SOMArts' 'Making A Scene' Spotlights 50 Years Of Bay Area Alternative Art

SOMArts' 'Making A Scene' Spotlights 50 Years Of Bay Area Alternative ArtA piece in the exhibition, showcasing February's Queer and Trans Community Action march in the Castro. (Photo: Sunshine Velasco / Flickr)
Brittany Hopkins
Published on July 08, 2015

San Francisco culture isn’t dead, says Roula Seikaly, one of the curators of SOMArts' latest exhibition, Making a Scene: 50 Years of Alternative Bay Area Spaces. “It may not resemble exactly what people want it to look like, but it’s not dead.”

Proving that theory, Making a Scene, which opens this Thursday in SOMArts' main gallery at 934 Brannan St., brings together 30 exhibiting artists and archival works from more than 20 Bay Area alternative art spaces. These collectives and individuals, who “shaped the country, city and region,” explore a variety of historical and contemporary themes in their work, including cultural, racial and sexual identity and digital culture.

Seikaly says that the exhibit comes at a moment of reflection for the region’s art community. It contemplates the climate Bay Area artists were responding to 40-50 years ago, alternative spaces, displacement and “how to keep our culture-bearers here.”

The exhibition pays homage to a variety of Bay Area artists "who didn't accept the status quo," says Seikaly, who notes that it has a "spirit of resistance" running through it. "I hope it bolsters a lot of people."
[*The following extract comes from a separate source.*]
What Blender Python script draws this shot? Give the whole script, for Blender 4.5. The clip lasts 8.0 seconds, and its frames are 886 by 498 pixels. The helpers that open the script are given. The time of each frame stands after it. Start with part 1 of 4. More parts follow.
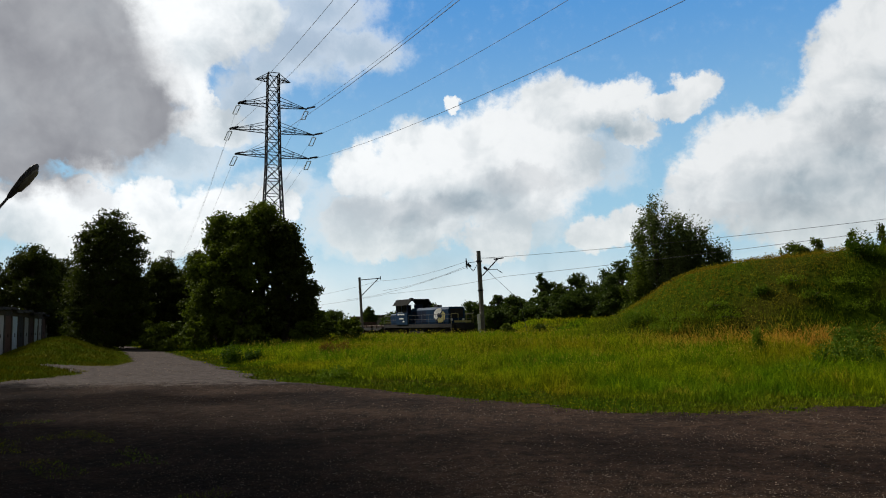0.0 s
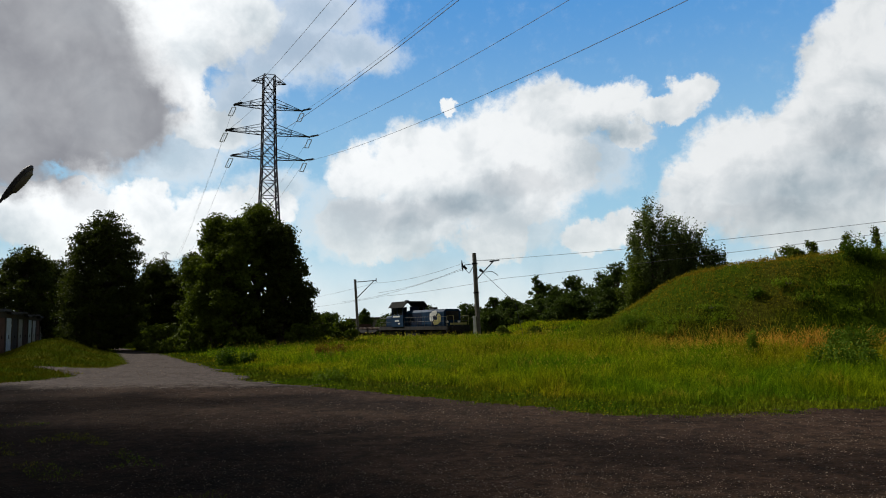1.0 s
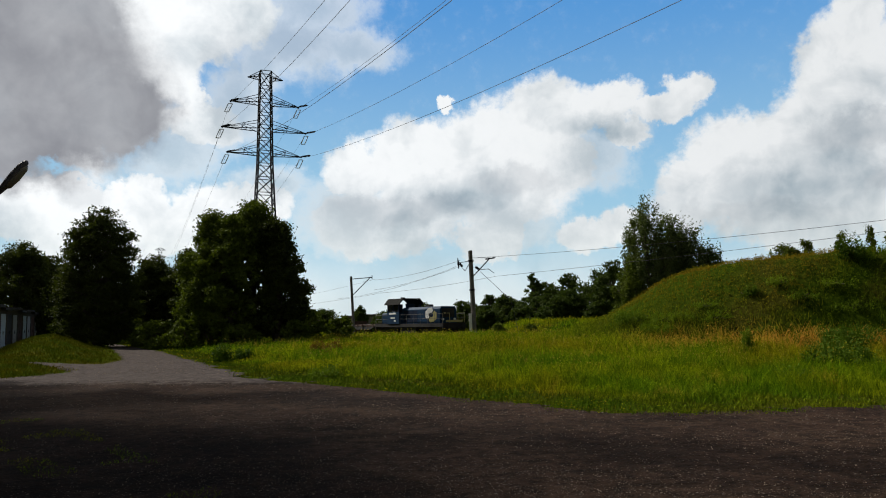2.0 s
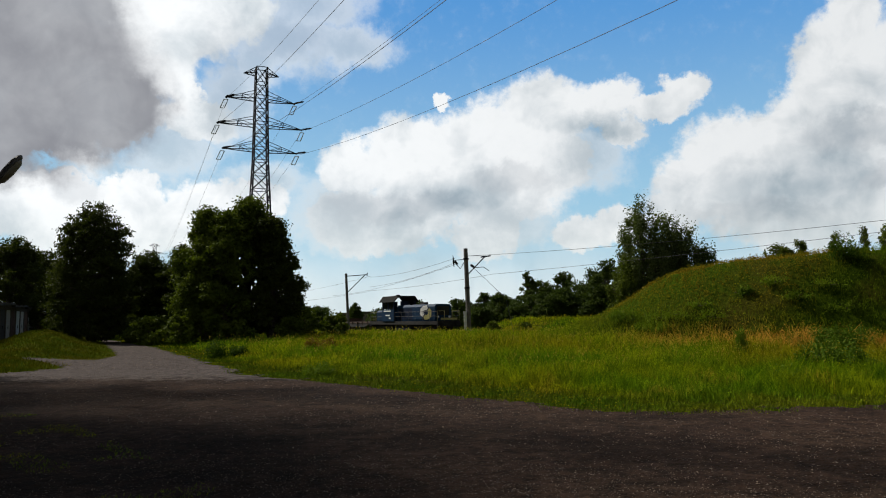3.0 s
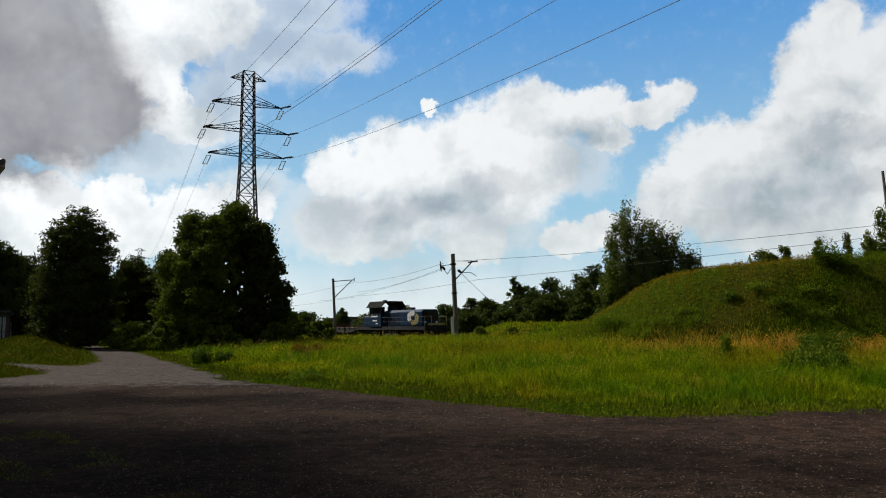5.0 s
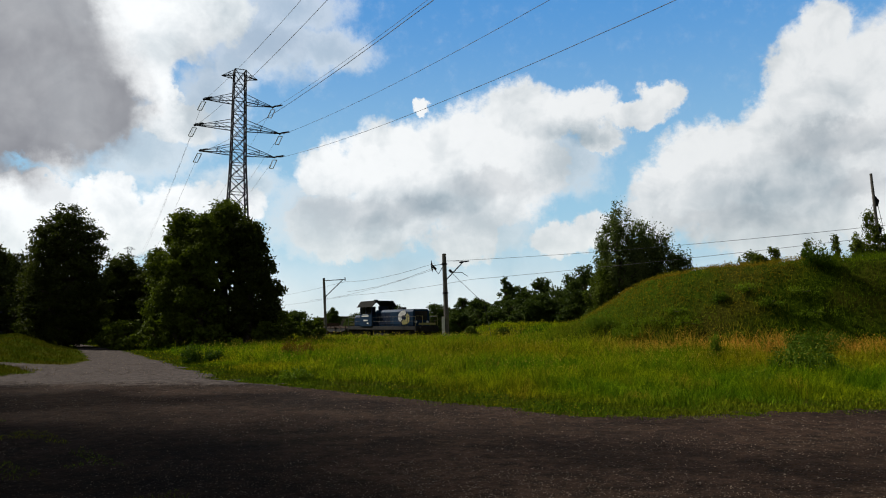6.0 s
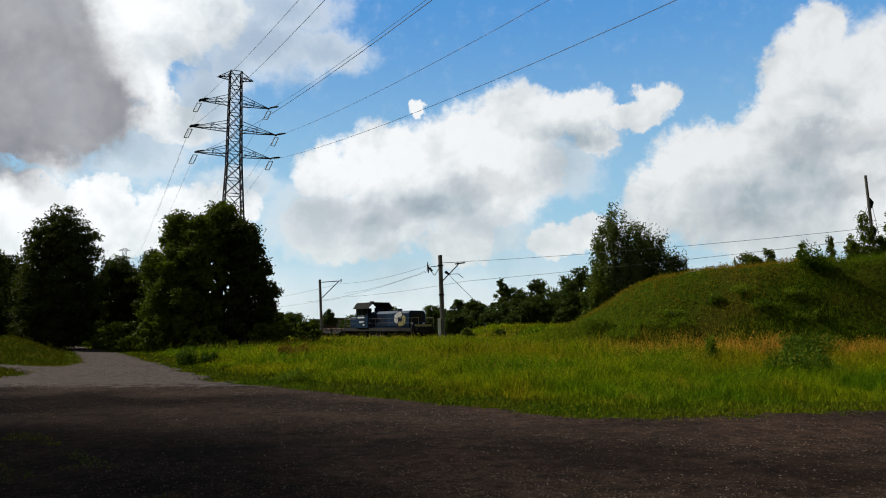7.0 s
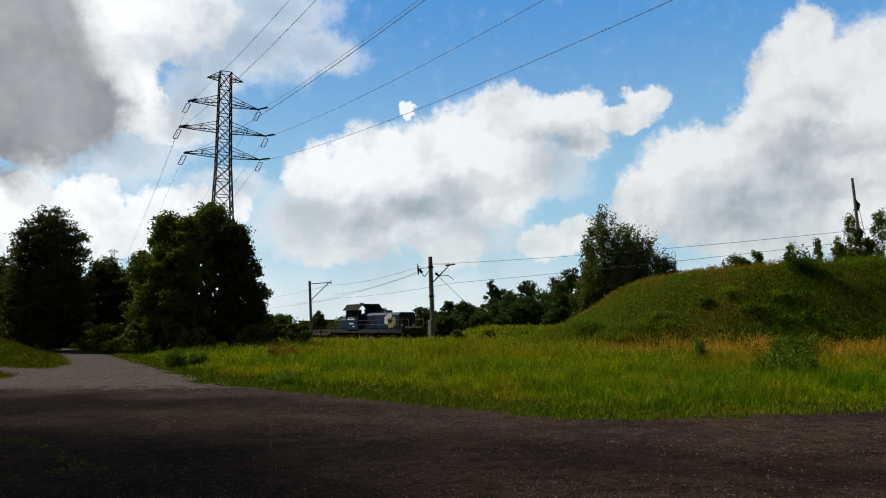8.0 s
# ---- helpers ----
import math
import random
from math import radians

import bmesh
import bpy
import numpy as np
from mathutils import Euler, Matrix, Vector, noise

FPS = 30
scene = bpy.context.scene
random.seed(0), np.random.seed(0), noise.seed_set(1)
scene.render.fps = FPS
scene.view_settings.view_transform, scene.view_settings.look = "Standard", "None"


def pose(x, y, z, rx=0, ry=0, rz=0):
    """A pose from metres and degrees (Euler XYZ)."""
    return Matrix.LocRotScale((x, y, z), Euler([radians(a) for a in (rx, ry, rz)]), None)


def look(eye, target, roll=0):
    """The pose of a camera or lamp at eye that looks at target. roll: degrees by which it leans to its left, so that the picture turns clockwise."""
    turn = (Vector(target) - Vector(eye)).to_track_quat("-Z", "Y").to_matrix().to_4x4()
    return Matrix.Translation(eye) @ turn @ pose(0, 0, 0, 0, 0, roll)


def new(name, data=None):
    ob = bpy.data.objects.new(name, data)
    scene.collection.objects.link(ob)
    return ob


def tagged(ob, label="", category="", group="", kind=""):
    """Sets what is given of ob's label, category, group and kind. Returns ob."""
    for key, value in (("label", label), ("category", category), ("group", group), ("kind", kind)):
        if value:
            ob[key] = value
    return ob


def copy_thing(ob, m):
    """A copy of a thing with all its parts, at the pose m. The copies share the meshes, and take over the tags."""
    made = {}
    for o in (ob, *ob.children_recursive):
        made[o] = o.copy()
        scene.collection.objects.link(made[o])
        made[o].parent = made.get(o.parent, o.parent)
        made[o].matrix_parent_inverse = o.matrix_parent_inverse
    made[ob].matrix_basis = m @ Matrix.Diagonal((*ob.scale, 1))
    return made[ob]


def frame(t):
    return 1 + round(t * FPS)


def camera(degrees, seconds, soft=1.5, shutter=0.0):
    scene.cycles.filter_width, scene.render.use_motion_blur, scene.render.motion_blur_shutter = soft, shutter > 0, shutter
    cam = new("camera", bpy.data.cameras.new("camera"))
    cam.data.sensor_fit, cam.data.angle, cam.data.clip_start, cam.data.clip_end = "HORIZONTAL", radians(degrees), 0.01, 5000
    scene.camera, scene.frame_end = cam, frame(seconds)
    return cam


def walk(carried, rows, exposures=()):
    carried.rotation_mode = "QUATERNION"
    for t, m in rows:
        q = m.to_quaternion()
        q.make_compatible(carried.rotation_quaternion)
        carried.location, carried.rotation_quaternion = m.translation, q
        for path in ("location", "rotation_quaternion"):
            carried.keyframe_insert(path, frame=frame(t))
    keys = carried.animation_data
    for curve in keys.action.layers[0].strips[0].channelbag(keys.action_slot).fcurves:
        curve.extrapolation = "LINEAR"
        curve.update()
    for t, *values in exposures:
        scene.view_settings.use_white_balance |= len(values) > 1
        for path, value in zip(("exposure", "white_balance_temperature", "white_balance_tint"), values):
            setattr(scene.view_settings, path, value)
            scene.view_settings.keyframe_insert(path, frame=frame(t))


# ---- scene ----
cam = camera(64.19, 8.0, soft=1.05)
EYE = 1.6
# seconds, then the turn of the camera, which stands in one place
ROWS = [
    (0, 95.758, 1.313, 1.429), (0.5, 95.9, 1.178, 1.394), (1, 95.93, 1.253, 1.077), (1.5, 95.85, 1.24, 0.954),
    (3, 95.516, 0.699, 0.318), (3.5, 95.586, 0.878, 0.308), (4, 95.901, 0.796, 0.082), (4.5, 95.937, 0.762, -0.327),
    (6, 95.91, 0.513, -1.453), (6.5, 95.936, 0.477, -1.761), (7, 96.033, 0.537, -1.769), (7.5, 96.07, 0.556, -1.992),
    (8, 96.153, 0.561, -2.568),
]
walk(cam, [(t, pose(0, 0, EYE, rx, ry, rz)) for t, rx, ry, rz in ROWS], exposures=[(0, 0.0), (8, 0.0)])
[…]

The featured alternative art spaces and artists include the collective Ant Farm, which became famous for  'Media Burn,' a 1975 performance in which it drove a modified 1959 Cadillac El Dorado Biarritz into a pyramid of flaming television screens at the Cow Palace.

Also featured: Emory Douglas, who shaped society's perception of the Black Panther Party as its Minister of Culture, and Sunshine Velasco, a local photographer who's captured recent moments where local young people have united “in response to numerous cases where black men's, women's, and transgender people’s lives were taken by police officers, security guards or vigilantes.”

'Media Burn.' (Photo: Autistry Studios / Flickr)

Thursday night's opening will also feature live performances by the EcoSexuals (a.k.a. Annie Sprinkle and Elizabeth Stephens), who will explore “the places where sexology and ecology intersect in our culture," and Femina Potens, an arts organization that has been working to empower the city’s LGBTQI and Allied community for the past 15 years.

Madison Young, Femina Potens' artistic director and founder, said that while her organization was priced out of its space, it continues to curate exhibitions at spaces and events around the Bay Area. In keeping with the focus on learning from the region’s history and moving forward, Femina Potens' Thursday performance will depict the tending of a garden, with performance artists personifying elements like earth, water and fire to represent the community’s endurance, perseverance and new energy.

Given that the Bay Area’s entire 50-year history of alternative art couldn’t fit in one room, SOMArts is inviting the public to contribute to the project by recording their impressions of the exhibit and memories of alternative art spaces in a temporary Bay Area Video Coalition broadcast studio at the opening. They're also encouraging visitors to add content to the exhibition’s ongoing wiki, Collective Memory: Art & Activism.

Soul Nubian, one of 30 artists set to perform at the July 18th Night Light party. (Photo: Soul Nubian / Facebook)

In conjunction with Making a Scene, SOMArts is hosting Night Light, a multimedia garden party and fundraiser, on Saturday, July 18th (8:30pm-midnight). The event will cover the entire outdoor patio and event space, with 30 artists performing simultaneously throughout the event and another 60 in attendance. The works shown will explore applications of light, in addition to the various themes of Making a Scene.

“It’s definitely going to be a scene,” says SOMArts' interim director, Jess Young, noting that the organization's last garden party garnered 1,200 attendees.

The opening for Making a Scene: 50 Years of Alternative Bay Area Spaces runs from 6-9pm on Thursday, July 9th. Admission is free and open to the public. The exhibition is on view through August 20th; hours are Tuesday-Friday, 12-7pm, and Saturday, 12-5pm. Tickets ($12) to the Night Light garden party on Saturday, July 18th are available on Eventbrite.